I liked the liveliness of this integrated amp. Where the A-48 is laid back, this one is restless, eager to deliver. It lends the music a certain contrast which seems to increase depth, but what really appealed to me was the improved weight and rhythm of the music.
I found voices generally harder and brighter compared with the reference and the A-48, yet strangely strings were spared. The moving Arensky trio was particularly convincing, full of subtle detail and nuances.
If you don’t need a phono stage (poor you!), this integrated amp should be a serious entry-level contender.
–Albert Simon
In announcing its new Optima, Sugden promised an amplifier that would be an improvement over the A-48. So don’t be surprised if that’s what you get. And it’s some improvement!
The attacks have lots of bite, the rhythm is infectious, there’s lots of detail, the spaciousness lets you forget the confines of the studio, the image is magnificent. It lives!

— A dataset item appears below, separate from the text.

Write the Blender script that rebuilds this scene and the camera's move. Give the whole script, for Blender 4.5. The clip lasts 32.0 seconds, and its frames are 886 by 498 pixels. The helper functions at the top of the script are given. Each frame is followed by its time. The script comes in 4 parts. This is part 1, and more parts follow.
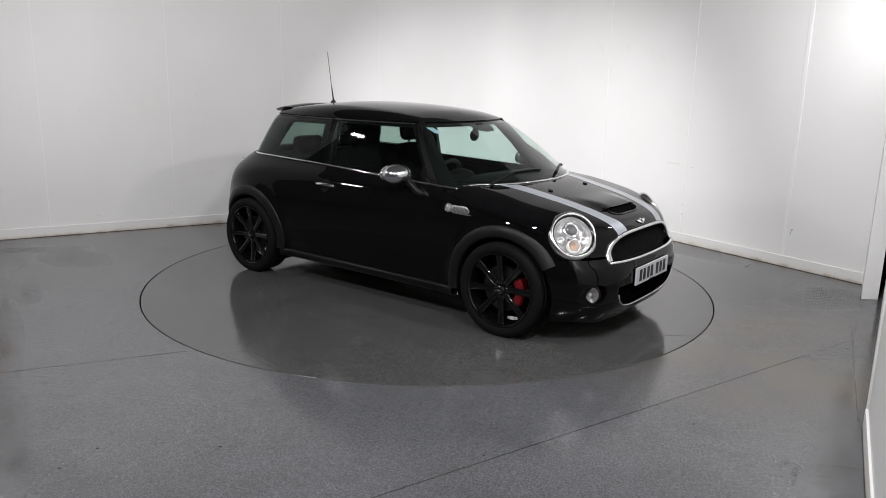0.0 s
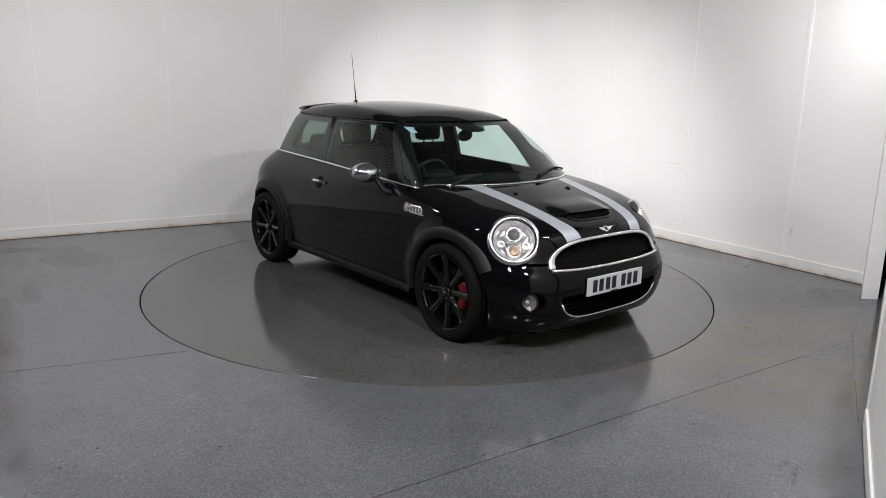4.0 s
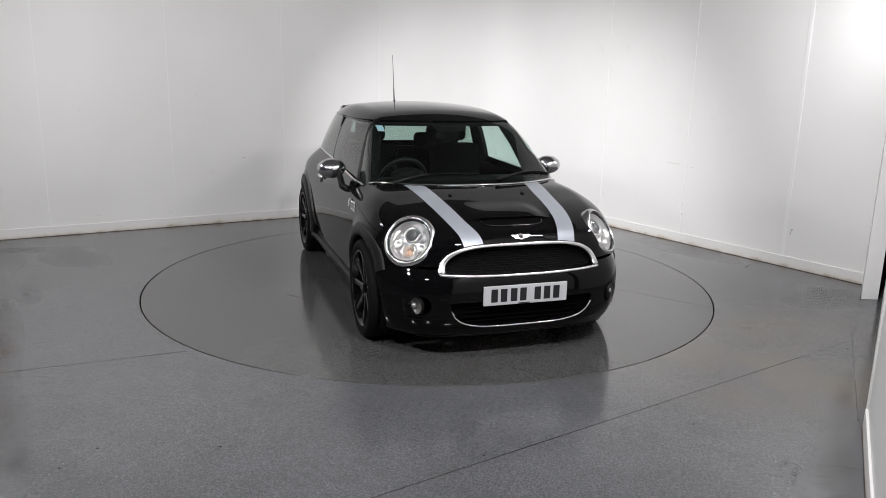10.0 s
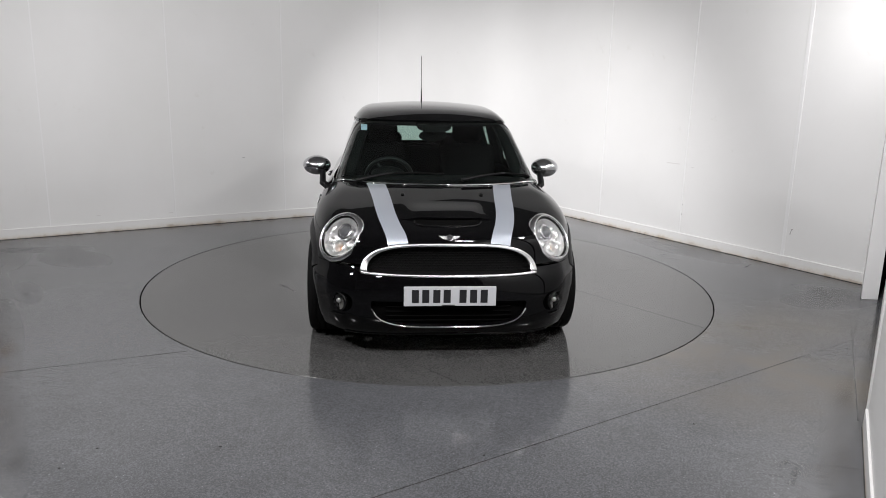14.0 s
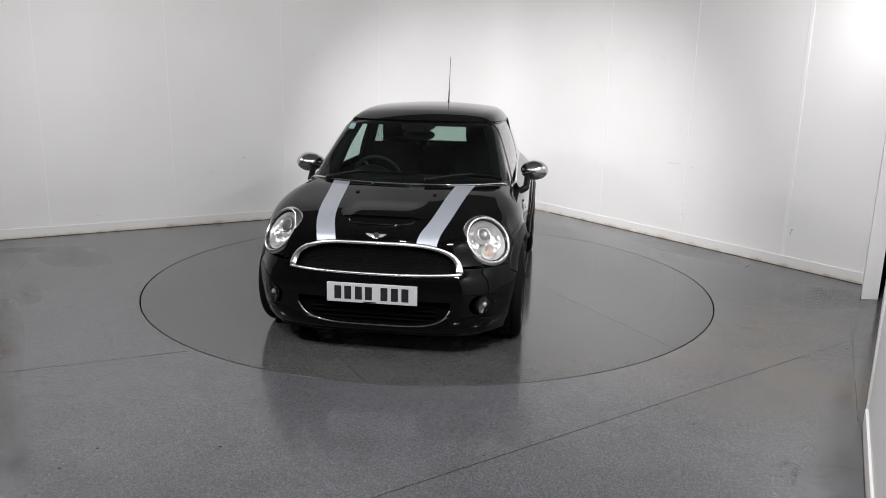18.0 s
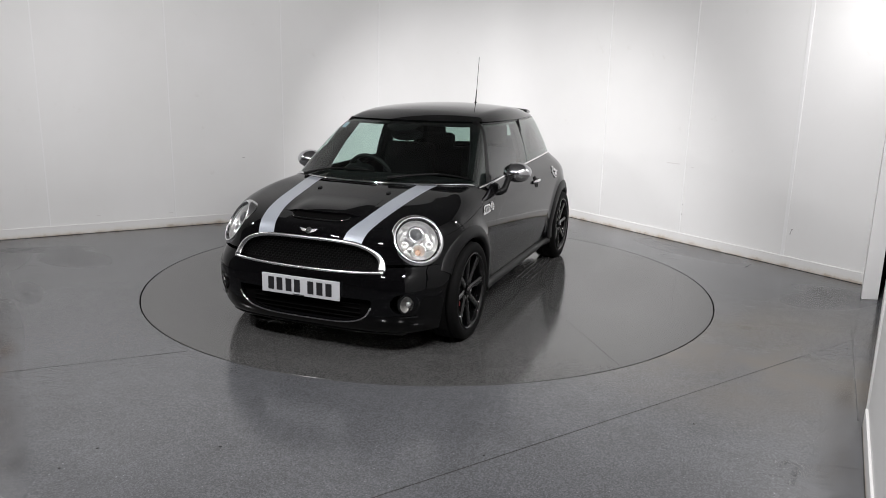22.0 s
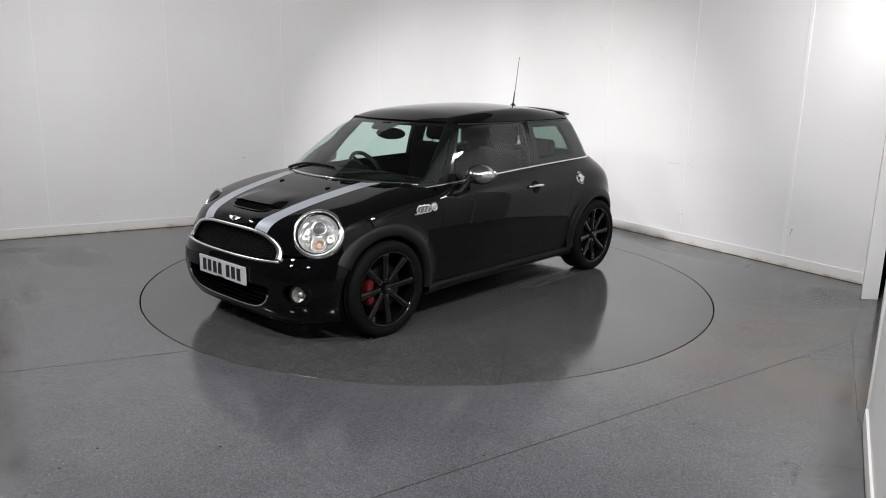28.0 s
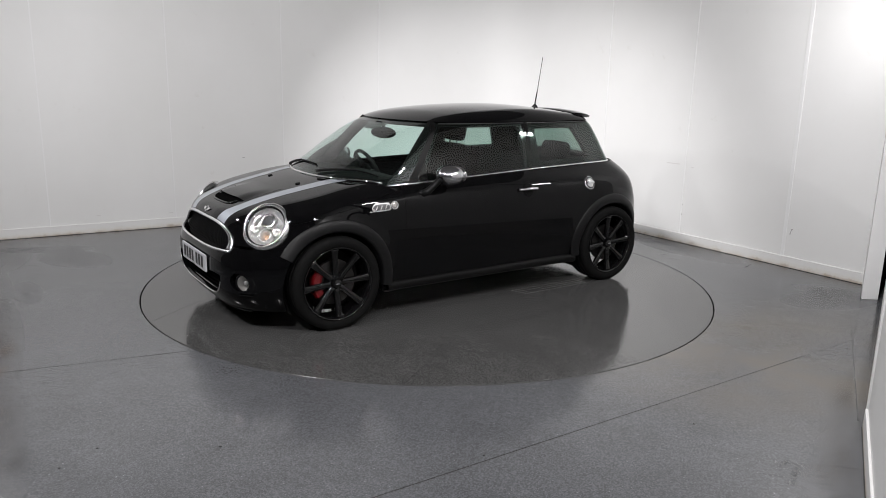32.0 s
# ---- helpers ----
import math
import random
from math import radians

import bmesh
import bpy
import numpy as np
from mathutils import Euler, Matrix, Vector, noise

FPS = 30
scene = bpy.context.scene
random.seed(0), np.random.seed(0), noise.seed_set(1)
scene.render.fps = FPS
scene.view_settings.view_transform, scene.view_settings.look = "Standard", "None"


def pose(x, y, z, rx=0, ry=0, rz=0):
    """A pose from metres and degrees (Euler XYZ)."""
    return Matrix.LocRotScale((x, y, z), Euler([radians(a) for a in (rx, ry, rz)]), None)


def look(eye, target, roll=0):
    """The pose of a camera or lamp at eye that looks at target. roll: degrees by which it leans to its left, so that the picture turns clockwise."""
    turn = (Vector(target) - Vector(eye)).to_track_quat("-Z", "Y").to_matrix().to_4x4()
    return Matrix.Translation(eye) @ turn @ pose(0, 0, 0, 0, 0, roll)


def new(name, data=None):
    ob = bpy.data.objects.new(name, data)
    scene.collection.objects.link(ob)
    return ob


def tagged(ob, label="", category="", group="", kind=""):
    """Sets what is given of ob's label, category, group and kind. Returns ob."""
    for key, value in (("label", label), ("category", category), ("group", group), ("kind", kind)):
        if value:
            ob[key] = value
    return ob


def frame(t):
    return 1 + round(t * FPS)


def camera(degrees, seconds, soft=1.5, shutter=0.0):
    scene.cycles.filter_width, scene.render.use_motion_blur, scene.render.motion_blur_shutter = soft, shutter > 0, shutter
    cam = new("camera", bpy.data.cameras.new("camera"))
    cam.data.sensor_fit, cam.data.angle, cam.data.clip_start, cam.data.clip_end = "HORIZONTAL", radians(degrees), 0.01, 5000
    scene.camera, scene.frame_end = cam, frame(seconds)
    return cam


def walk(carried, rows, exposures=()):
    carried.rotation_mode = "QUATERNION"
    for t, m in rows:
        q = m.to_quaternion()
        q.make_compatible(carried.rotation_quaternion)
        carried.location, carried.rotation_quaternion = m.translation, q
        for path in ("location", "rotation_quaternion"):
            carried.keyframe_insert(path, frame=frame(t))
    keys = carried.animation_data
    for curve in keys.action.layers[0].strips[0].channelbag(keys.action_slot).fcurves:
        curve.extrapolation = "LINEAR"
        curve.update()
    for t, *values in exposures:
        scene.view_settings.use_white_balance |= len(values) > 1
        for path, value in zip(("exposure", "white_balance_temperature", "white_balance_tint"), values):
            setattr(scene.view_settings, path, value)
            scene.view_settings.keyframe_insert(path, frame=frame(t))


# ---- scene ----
cam = camera(62.35, 32.0, soft=0.85)
EYE = Vector((0.0, -5.8395, 1.5766))
VIEW = look(EYE, EYE + Vector((0.01782, 0.97468, -0.22288)), 1.253)
walk(cam, [(0.0, VIEW), (32.0, VIEW)], exposures=[(0.0, -0.72), (32.0, -0.72)])

# ---- light: the floodlights of the photo booth, built further down with their housings ----
world = bpy.data.worlds.new("world")
scene.world = world
world.use_nodes = True
world.node_tree.nodes["Background"].inputs[0].default_value = (0.02, 0.02, 0.021, 1)
FLOOD_WATTS = 34.0


# ---- materials ----
def material(name, colour, rough=0.5, metal=0.0, coat=0.0, spec=0.5):
    m = bpy.data.materials.new(name)
    m.use_nodes = True
    b = m.node_tree.nodes["Principled BSDF"]
    b.inputs["Base Color"].default_value = (*colour, 1)
    b.inputs["Roughness"].default_value = rough
    b.inputs["Metallic"].default_value = metal
    b.inputs["Coat Weight"].default_value = coat
    b.inputs["Coat Roughness"].default_value = 0.02
    b.inputs["Specular IOR Level"].default_value = spec
    return m


def node(m, kind, **values):
    n = m.node_tree.nodes.new(kind)
    for key, value in values.items():
        n.inputs[key].default_value = value
    return n


def link(m, a, b):
    m.node_tree.links.new(a, b)


def noise_of(m, scale, detail=3.0, coords="Object", rough=0.55):
    c = m.node_tree.nodes.new("ShaderNodeTexCoord")
    n = node(m, "ShaderNodeTexNoise", Scale=scale, Detail=detail, Roughness=rough)
    link(m, c.outputs[coords], n.inputs["Vector"])
    return n.outputs["Fac"]


def ramp(m, fac, stops):
    r = m.node_tree.nodes.new("ShaderNodeValToRGB")
    e = r.color_ramp.elements
    while len(e) < len(stops):
        e.new(0.5)
    for k, (p, c) in zip(e, stops):
        k.position = p
        k.color = (*c, 1) if len(c) == 3 else c
    link(m, fac, r.inputs["Fac"])
    return r.outputs["Color"]


def grey(v):
    return (v, v, v)


def mixed(m, fac, a, b, how="MIX"):
    x = m.node_tree.nodes.new("ShaderNodeMix")
    x.data_type, x.blend_type = "RGBA", how
    for value, slot in ((fac, 0), (a, 6), (b, 7)):
        if isinstance(value, (int, float)):
            x.inputs[slot].default_value = value
        elif isinstance(value, tuple):
            x.inputs[slot].default_value = (*value, 1)
        else:
            link(m, value, x.inputs[slot])
    return x.outputs[2]


def bumped(m, fac, strength, distance=0.002):
    b = node(m, "ShaderNodeBump", Strength=strength, Distance=distance)
    link(m, fac, b.inputs["Height"])
    link(m, b.outputs["Normal"], m.node_tree.nodes["Principled BSDF"].inputs["Normal"])


def shader(m):
    return m.node_tree.nodes["Principled BSDF"]


def wall_paint():
    m = material("white wall panel paint", (0.8, 0.8, 0.79), 0.55)
    base = ramp(m, noise_of(m, 0.7, 4), [(0.3, (0.77, 0.77, 0.76)), (0.7, (0.82, 0.82, 0.815))])
    scuffs = ramp(m, noise_of(m, 5.0, 6, rough=0.7), [(0.66, grey(1.0)), (0.8, (0.9, 0.89, 0.87))])
    link(m, mixed(m, 1.0, base, scuffs, "MULTIPLY"), shader(m).inputs["Base Color"])
    bumped(m, noise_of(m, 90.0, 2), 0.05, 0.001)
    return m


def floor_vinyl(name, tint, speckle, rough, film=False):
    m = material(name, tint, rough, spec=0.75)
    cells = node(m, "ShaderNodeTexVoronoi", Scale=190.0)
    link(m, m.node_tree.nodes.new("ShaderNodeTexCoord").outputs["Object"], cells.inputs["Vector"])
    grain = ramp(m, cells.outputs["Color"], [(0.2, grey(1.0 - 0.5 * speckle)), (0.5, grey(1.0)), (0.8, grey(1.0 + 0.8 * speckle))])
    flecks = ramp(m, noise_of(m, 80.0, 1), [(0.71, grey(1.0)), (0.76, grey(1.0 + 2.6 * speckle))])
    cloud = ramp(m, noise_of(m, 0.9, 5, rough=0.65), [(0.3, grey(0.84)), (0.7, grey(1.1))])
    streaks = ramp(m, noise_of(m, 4.0, 6, rough=0.7), [(0.25, (0.82, 0.81, 0.8)), (0.6, grey(1.0))])
    c = mixed(m, 1.0, tint, grain, "MULTIPLY")
    c = mixed(m, 1.0, c, flecks, "MULTIPLY")
    c = mixed(m, 1.0, c, cloud, "MULTIPLY")
    c = mixed(m, 0.6, c, streaks, "MULTIPLY")
    if film:
        # a worn tan film beside the doorway
        at = node(m, "ShaderNodeVectorMath")
        at.operation = "MULTIPLY_ADD"
        at.inputs[1].default_value, at.inputs[2].default_value = (0.62, 0.75, 0.0), (-1.36, 1.2, 0.0)
        link(m, m.node_tree.nodes.new("ShaderNodeTexCoord").outputs["Object"], at.inputs[0])
        g = m.node_tree.nodes.new("ShaderNodeTexGradient")
        g.gradient_type = "SPHERICAL"
        link(m, at.outputs[0], g.inputs["Vector"])
        patch = ramp(m, noise_of(m, 1.6, 4), [(0.3, grey(0.0)), (0.65, grey(1.0))])
        k = m.node_tree.nodes.new("ShaderNodeMath")
        k.operation = "MULTIPLY"
        link(m, ramp(m, g.outputs["Fac"], [(0.0, grey(0.0)), (0.55, grey(1.0))]), k.inputs[0])
        link(m, patch, k.inputs[1])
        c = mixed(m, k.outputs[0], c, (0.118, 0.106, 0.090))
    link(m, c, shader(m).inputs["Base Color"])
    r = ramp(m, noise_of(m, 2.2, 5, rough=0.7), [(0.3, grey(rough - 0.05)), (0.75, grey(rough + 0.08))])
    link(m, r, shader(m).inputs["Roughness"])
    bumped(m, noise_of(m, 16.0, 3), 0.05, 0.0008)
    return m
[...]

In the Streisand song, the orchestra, anorexic with the older amplifier, returned in fill force. In Tico Tico the instruments were swept away in a torrid rhythm, and I followed. For all of those qualities, I’m prepared to accept a touch of hardness every now and then.
–Reine Lessard
Am I a Sugden fan? Yes. Do I expect Santa Claus to come down the chimney? Only once a year.
Well, hello Santa!
What a pleasant surprise this amplifier is. One generally thinks of British companies as “conservative,” accepting change slowly, cautiously, and if that’s true then the Optima must have been a long time in the brewing. And now, like a top grade single malt Scotch…here it finally is! (Sorry about the mixed beer/spirits metaphor.)
This is a really good integrated amplifier, not as good as the much more expensive Copland and YBA, to be sure, but a contender against virtually anything in its category. Applause is well merited. Sugden just may get to save hi-fi all over again.